Hi John,
Your replies in red, mine in black:
[color:red]On your suggestion regarding the Alter Cup - that's a sore point with me as well, but I'd like some more info from your perspective. Please clarify what you mean by the regatta being damaged. Do you feel there are too many participants? How would you feel about the same number of participants, but MORE areas (e.g., 12-15 areas sending teams rather than the current 10)? Keep in mind that US Sailing does not currently recognize the Alter Cup as a Championship due to the three petition positions. One of my personal goals is to see that the Cup gets full Championship status back.
As a brief history this was a fine event and pitted the top teams from the ten areas. And boat manufacturers were kind enough to supply 10 boats for the competition. The ten boats were sailed in a round-robin format so that no one was stuck with a "bad" boat.
Simply put: if you won your area, you went to the Alter Cup and there met the winners from the other nine areas. I was lucky enough to eke out a win from my area and was present for the very first one at Tom's River, NJ (won by Carlton Tucker, I might add).
By the way, this is the way all US Sailing Championships are run.
But there was a faction in the multihulls that decided we are much smarter and had much better ideas than what tradition and experience have given us and petitioned to get all the top guns from all the top classes to be there. They would have liked to eliminate the 10 area teams, but could not get that pushed through.
Forgive my digression, but their reasoning was that there were more rock star sailors in California than anywhere else and why should they only be able to send one of their very best. They voiced the opinion that why should unknown sailors from Iowa, Connecticut, Ohio or North Carolina be there when such great as Hobie, Jr., Alan Egusa, et al sit at home?
Now, I see in another post of this thread that some feel the same way about the Florida area and our overflow of great sailors.
None of that made any sense to me then, nor does it now. Each area simply sends their very best team.., and that is it. That way you have the entire country represented in a National Championship. Each sending their best. Sure, there may be some rock stars from Florida that may not get to go, but that would be because they lost to the guy that is going.
So, now they needed 20 boats but no boat manufacturer was about to put up that many boats. The answer was to devise this logistical calculation that somehow put all the sailors on all the boats some of the time. While it was a very clever way to handle 20 teams, it could only be done with exactly 20 teams.
Quite often there would be champs from not well known classes that were totally ignored (i.e., Shark, Isotope, some Nacras, et al) and in order to fill the 20 team spots they quietly asked for petitions to sail in those spots.

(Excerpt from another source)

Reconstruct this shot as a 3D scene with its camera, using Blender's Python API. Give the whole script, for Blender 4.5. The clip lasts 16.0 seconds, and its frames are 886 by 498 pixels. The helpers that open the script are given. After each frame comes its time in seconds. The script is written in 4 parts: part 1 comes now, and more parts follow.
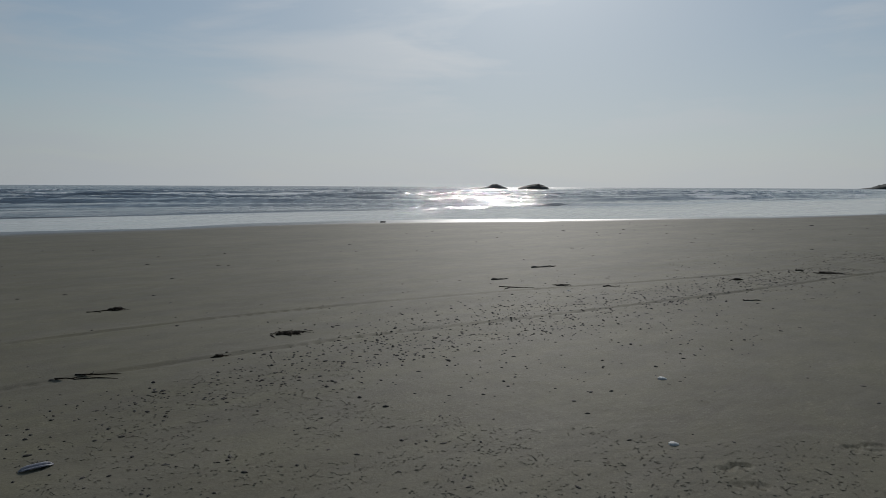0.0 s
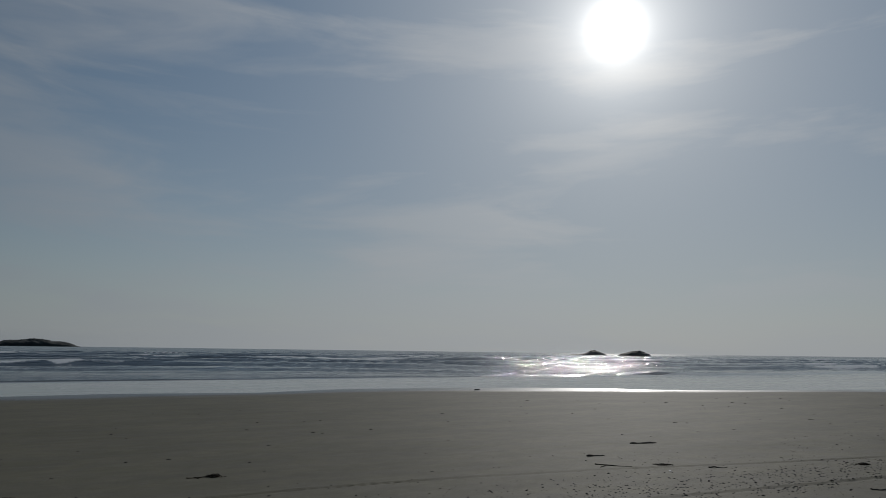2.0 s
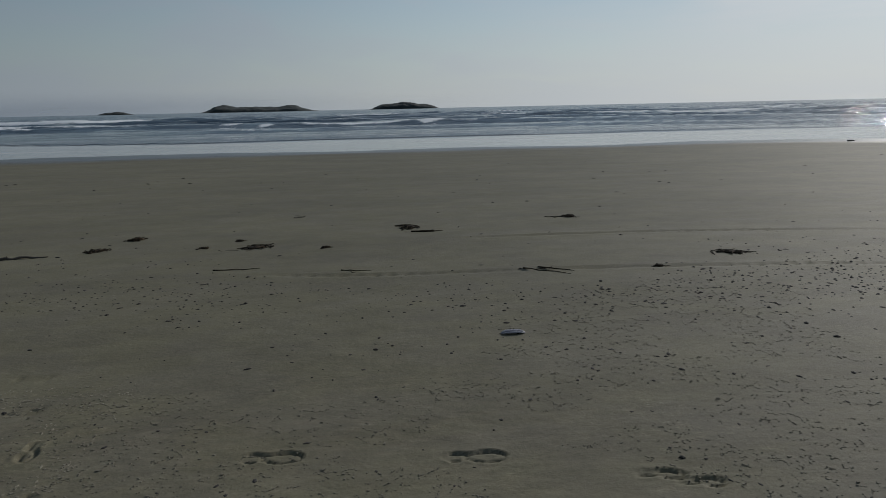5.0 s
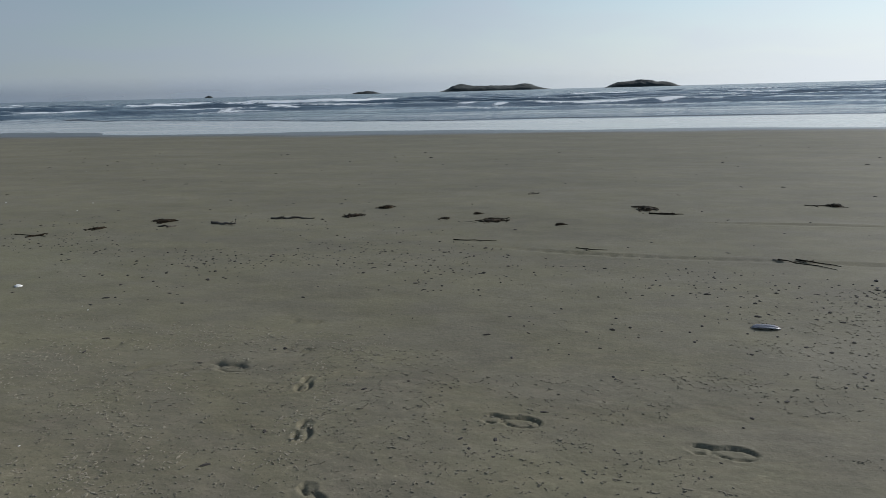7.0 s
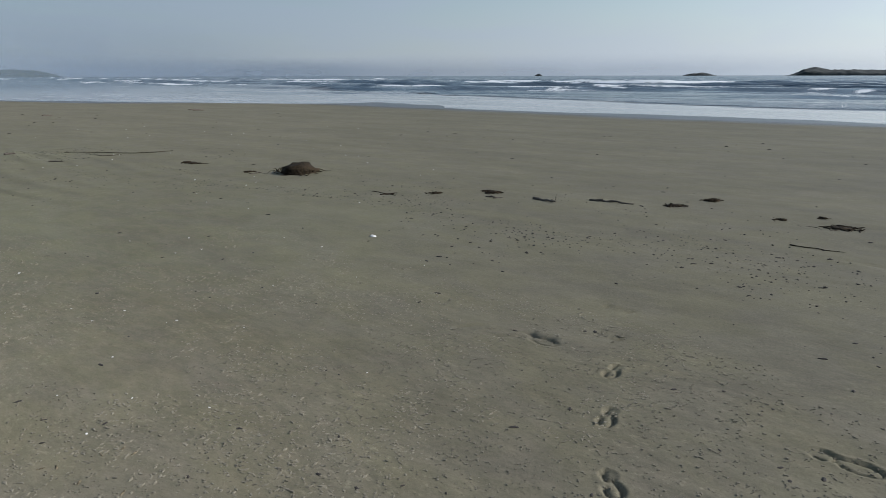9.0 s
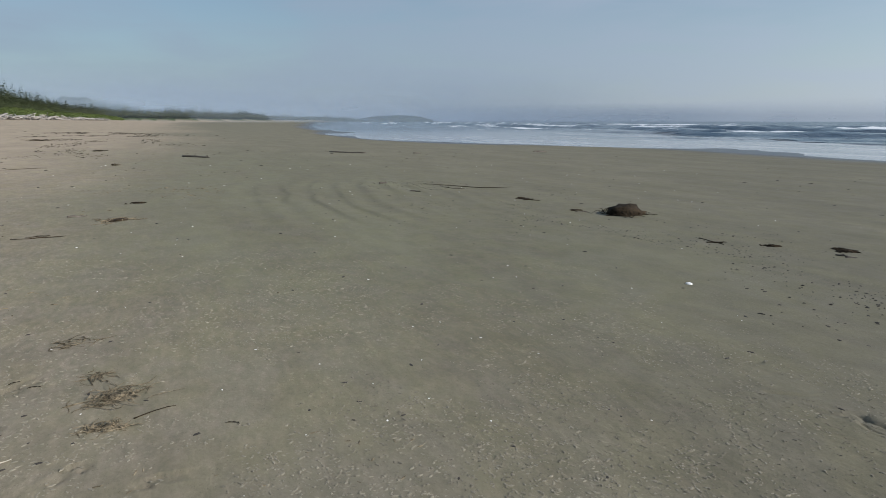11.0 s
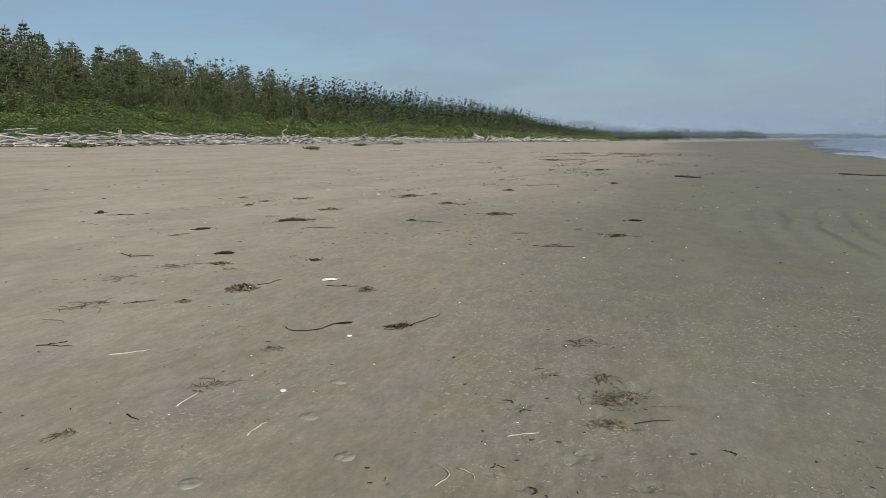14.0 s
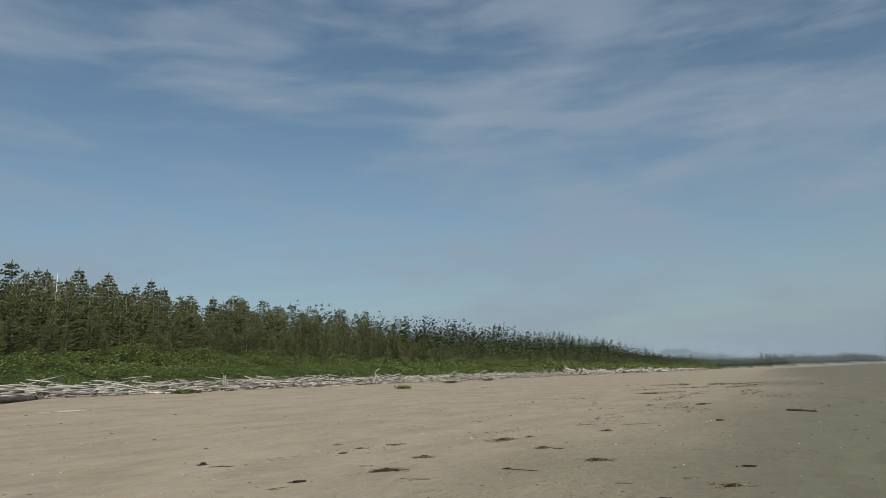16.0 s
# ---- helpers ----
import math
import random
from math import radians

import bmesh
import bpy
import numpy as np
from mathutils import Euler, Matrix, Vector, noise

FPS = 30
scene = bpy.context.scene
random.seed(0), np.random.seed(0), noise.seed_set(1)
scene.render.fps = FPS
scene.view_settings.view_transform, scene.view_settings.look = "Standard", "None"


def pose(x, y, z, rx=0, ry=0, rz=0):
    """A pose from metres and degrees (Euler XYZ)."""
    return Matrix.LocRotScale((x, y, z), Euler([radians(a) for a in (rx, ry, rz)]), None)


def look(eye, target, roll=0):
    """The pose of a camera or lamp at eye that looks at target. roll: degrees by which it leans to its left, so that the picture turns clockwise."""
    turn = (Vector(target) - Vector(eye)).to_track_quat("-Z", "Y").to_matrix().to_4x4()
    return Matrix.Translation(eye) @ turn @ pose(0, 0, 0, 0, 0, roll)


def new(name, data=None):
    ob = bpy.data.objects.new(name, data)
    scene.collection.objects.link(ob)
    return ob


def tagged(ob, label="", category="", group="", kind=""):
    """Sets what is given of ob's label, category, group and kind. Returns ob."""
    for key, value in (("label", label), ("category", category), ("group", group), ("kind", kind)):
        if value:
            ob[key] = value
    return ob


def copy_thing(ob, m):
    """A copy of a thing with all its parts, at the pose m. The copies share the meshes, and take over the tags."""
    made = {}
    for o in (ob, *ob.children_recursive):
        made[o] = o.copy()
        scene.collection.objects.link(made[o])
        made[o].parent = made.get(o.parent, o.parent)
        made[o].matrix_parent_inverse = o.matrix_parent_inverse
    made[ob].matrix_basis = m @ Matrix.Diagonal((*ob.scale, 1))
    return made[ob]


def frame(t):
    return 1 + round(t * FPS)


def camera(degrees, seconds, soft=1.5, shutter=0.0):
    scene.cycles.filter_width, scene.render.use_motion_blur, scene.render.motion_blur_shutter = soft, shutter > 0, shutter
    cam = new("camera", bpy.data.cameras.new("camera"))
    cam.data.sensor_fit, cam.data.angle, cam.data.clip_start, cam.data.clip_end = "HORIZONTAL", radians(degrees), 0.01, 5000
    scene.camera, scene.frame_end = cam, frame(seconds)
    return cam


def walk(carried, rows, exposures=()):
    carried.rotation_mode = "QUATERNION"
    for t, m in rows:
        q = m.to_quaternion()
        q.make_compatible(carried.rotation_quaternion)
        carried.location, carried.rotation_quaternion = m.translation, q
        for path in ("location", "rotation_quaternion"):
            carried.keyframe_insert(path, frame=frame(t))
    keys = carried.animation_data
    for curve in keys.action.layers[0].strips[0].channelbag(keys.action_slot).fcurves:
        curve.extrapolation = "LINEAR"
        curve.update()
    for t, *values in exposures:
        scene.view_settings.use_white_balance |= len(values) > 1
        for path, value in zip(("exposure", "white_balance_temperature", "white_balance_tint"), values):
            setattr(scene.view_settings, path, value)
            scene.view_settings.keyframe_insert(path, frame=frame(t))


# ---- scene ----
cam = camera(66.51, 16.0, soft=0.5)
walk(cam, [
    (0, pose(0.167, 0.229, 1.488, 84.72, -0.27, -41.00)),
    (0.5, pose(0.167, 0.161, 1.513, 87.61, -0.70, -38.05)),
    (1, pose(0.169, 0.121, 1.549, 92.96, -0.63, -40.20)),
    (1.5, pose(0.112, 0.108, 1.571, 97.61, -1.11, -39.02)),
    (2, pose(0.107, 0.030, 1.571, 98.60, -0.76, -32.95)),
    (2.5, pose(0.088, 0.059, 1.561, 98.91, -0.52, -28.46)),
    (3, pose(0.051, 0.044, 1.529, 96.06, -0.86, -22.74)),
    (3.5, pose(0.048, 0.050, 1.493, 89.77, -1.15, -20.11)),
    (4, pose(-0.005, 0.037, 1.473, 82.72, -0.27, -15.64)),
    (4.2, pose(0.027, 0.027, 1.471, 81.39, 0.37, -12.85)),
    (6.3, pose(-0.095, 0.024, 1.432, 75.76, 0.74, 5.35)),
    (6.5, pose(-0.093, 0.023, 1.425, 75.75, 1.07, 8.00)),
    (7, pose(-0.131, -0.007, 1.447, 76.87, 1.46, 13.92)),
    (7.5, pose(-0.163, -0.065, 1.474, 77.65, 1.12, 22.17)),
    (8, pose(-0.192, -0.110, 1.485, 76.60, 1.14, 28.43)),
    (8.2, pose(-0.218, -0.143, 1.512, 75.91, 0.99, 30.36)),
    (10.3, pose(-0.136, 0.093, 1.401, 78.39, -0.26, 58.81)),
    (10.5, pose(-0.084, 0.088, 1.427, 78.55, 0.09, 61.15)),
    (11, pose(-0.099, 0.045, 1.429, 79.29, -0.04, 68.45)),
    (11.5, pose(-0.068, 0.012, 1.439, 80.36, 0.31, 76.79)),
    (12, pose(-0.036, -0.036, 1.446, 79.62, 0.42, 84.11)),
    (12.5, pose(-0.042, -0.057, 1.441, 79.70, 0.55, 88.53)),
    (13, pose(-0.039, -0.078, 1.446, 79.93, 0.29, 92.83)),
    (13.5, pose(-0.012, -0.114, 1.459, 80.24, 0.47, 100.52)),
    (14, pose(0.004, -0.127, 1.476, 81.19, 0.85, 107.91)),
    (14.5, pose(0.021, -0.128, 1.512, 85.63, 0.11, 109.58)),
    (15, pose(0.105, -0.112, 1.568, 90.77, 0.66, 111.38)),
    (15.5, pose(0.140, -0.089, 1.623, 96.39, 1.16, 113.22)),
    (16, pose(0.215, -0.087, 1.679, 101.10, 2.49, 115.41)),
], exposures=[
    (0, -0.70, 6350, 10), (0.5, -0.86, 6350, 10), (1, -1.0, 6350, 10), (1.5, -1.14, 6350, 10), (2.5, -1.25, 6350, 10), (3.5, -1.24, 6400, 10), (4.2, -0.88, 6400, 10),
    (6.3, 0.03, 6400, 10), (7, 0.28, 6300, 10.5), (8, 0.47, 6300, 11), (10.3, 0.63, 6300, 12), (11, 0.66, 6280, 12), (12.5, 0.62, 6220, 12), (14, 0.62, 6220, 11), (14.6, 0.55, 6380, 10), (16, 0.5, 6650, 9),
])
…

In one of the first of these events I went by petition although I had not won a decent race all year and did not deserve to go. But I wanted to test the water. Then just before the Alter Cup they were still short three positions. They started calling around to their local sailors to see who wanted to be in the Alter Cup at the last moment. They had sailors brought in right off the beach.

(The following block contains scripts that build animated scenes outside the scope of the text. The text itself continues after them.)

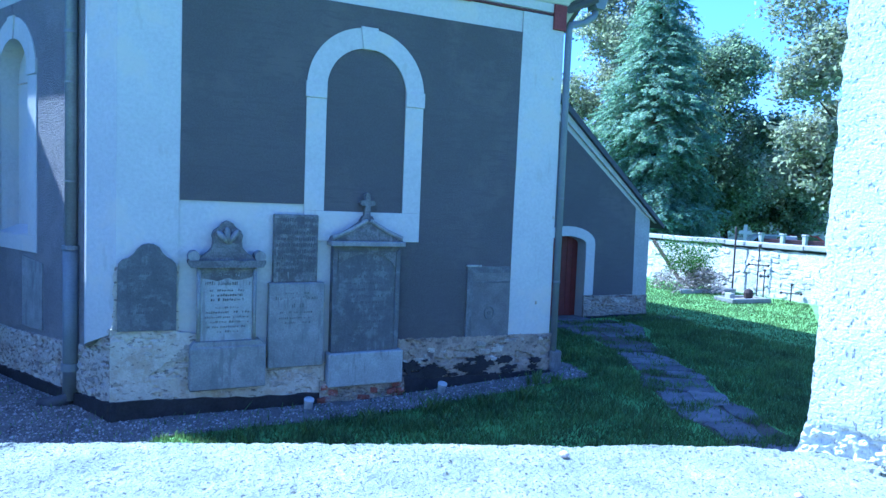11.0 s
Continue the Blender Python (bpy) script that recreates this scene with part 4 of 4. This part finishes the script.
rnd = random.Random(77)
vs, fs = [], []
while len(fs) < 190000:
    y = 3.4 + 15.5 * rnd.random() ** 1.35
    x = rnd.uniform(-4.5, 18.2)
    if x < y * -0.45 - 0.4 or x > 2.5 + y * 1.25 or built_over(x, y) or (gravel_zone(x, y) and rnd.random() > 0.07):
        continue
    np_ = near_path(x, y) if x > 4 else 9
    if np_ < 0.0 and noise.noise(Vector((x * 2.4, y * 2.4, 2))) < 0.16 and rnd.random() > 0.07:
        continue
    clump = noise.noise(Vector((x * 1.8, y * 1.8, 9)))
    h = rnd.uniform(0.04, 0.10) * (1 + 0.7 * clump) + (0.05 if rnd.random() < 0.06 else 0)
    if x < -0.5:
        h *= 0.8
    # sunlit end: fewer, shorter dark blades, so the paler turf brightens it further
    if x > 12.0:
        if rnd.random() < 0.5:
            continue
        h *= 0.55
    a = rnd.uniform(0, 6.3)
    w = rnd.uniform(0.004, 0.008) * (1 + y * 0.06)
    z = surf(x, y)
    lx_, ly_ = rnd.gauss(0, 0.45) * h, rnd.gauss(0, 0.45) * h
    b = len(vs)
    vs += [(x - w * math.cos(a), y - w * math.sin(a), z - 0.005), (x + w * math.cos(a), y + w * math.sin(a), z - 0.005), (x + lx_, y + ly_, z + h)]
    fs.append((b, b + 1, b + 2))
grass = mesh_object("grass", vs, fs, M_BLADE)
tagged(grass, "short green churchyard grass blades", "grass", kind="stuff")

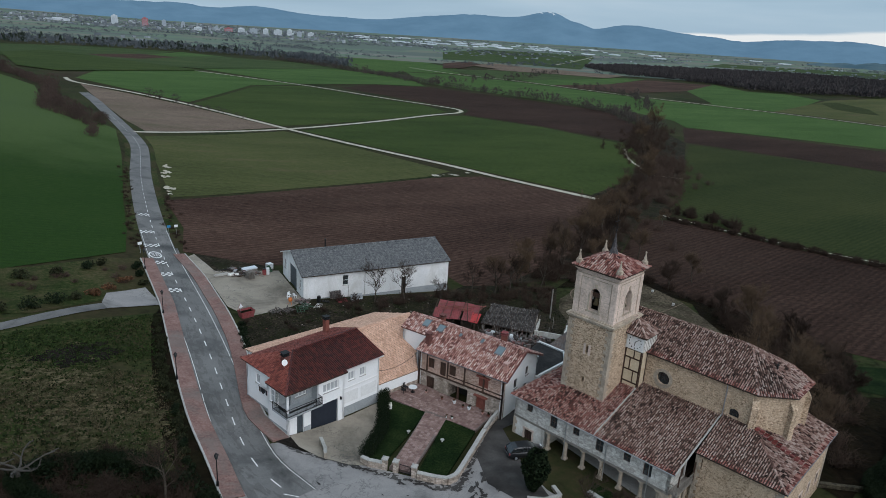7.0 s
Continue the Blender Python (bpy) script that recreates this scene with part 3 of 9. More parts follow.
class Mesh:
    """Vertices and faces of one mesh."""

    def __init__(self):
        self.v, self.f = [], []

    def add(self, verts, faces):
        k = len(self.v)
        self.v += [tuple(p) for p in verts]
        self.f += [tuple(i + k for i in f) for f in faces]
        return self

    def box(self, a, b):
        return self.obox((0, 0), (1, 0), a[0], b[0], a[1], b[1], a[2], b[2])

    def obox(self, o, d, s0, s1, n0, n1, z0, z1):
        """A box along the level direction d from o; n is to the left of d."""
        n = (-d[1], d[0])
        pts = [(o[0] + d[0] * s + n[0] * k, o[1] + d[1] * s + n[1] * k, z) for z in (z0, z1) for s, k in ((s0, n0), (s1, n0), (s1, n1), (s0, n1))]
        return self.add(pts, [(3, 2, 1, 0), (4, 5, 6, 7), (0, 1, 5, 4), (1, 2, 6, 5), (2, 3, 7, 6), (3, 0, 4, 7)])

    def prism(self, pts, z0, z1):
        k = len(pts)
        return self.add([(*p[:2], z0) for p in pts] + [(*p[:2], z1) for p in pts],
                        [tuple(range(k - 1, -1, -1)), tuple(range(k, 2 * k))] + [(i, (i + 1) % k, k + (i + 1) % k, k + i) for i in range(k)])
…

This did not make a Championship in my mind. Guess that was what I meant by it being damaged.
And now the thing has developed to a point there are two fleets.
I would propose we go back to the original format.
For those that think the teams should all be rock stars, fine! Have an invitational regatta following the Alter Cup or just before it that brings ten National Champions to the table. While we are at it have the same boats used for a Women's Championship and then a Junior Championship, and perhaps even a Masters..
[color:red]Regarding ratings - are you referring to boat or crew weight? What, in your opinion, makes the rating unuseable by not having one or both specified by Portsmouth or by Class Association? Can you give me an example - I think I'm missing your point...
Once we had modifications if you sailed a two-person boat single handed, and if you sailed a single-handed boat with two. That is no longer in the modifications.
It seems they took that Fat Boy thing and combined it with the two person, one person thing and ended up with percentages of the minimum weight.
That might be fine for boats with minimum weights, but there are lots of good classes that do not have minimum weights.
For example, I sailed my Taipan 4.9 Uni which I normally sail by myself in the Key Largo Steeplechase. However, the SI's do not allow for single-handing that race, so I had a petite lady sail with me. But there was no way to change the rating under the present modifications.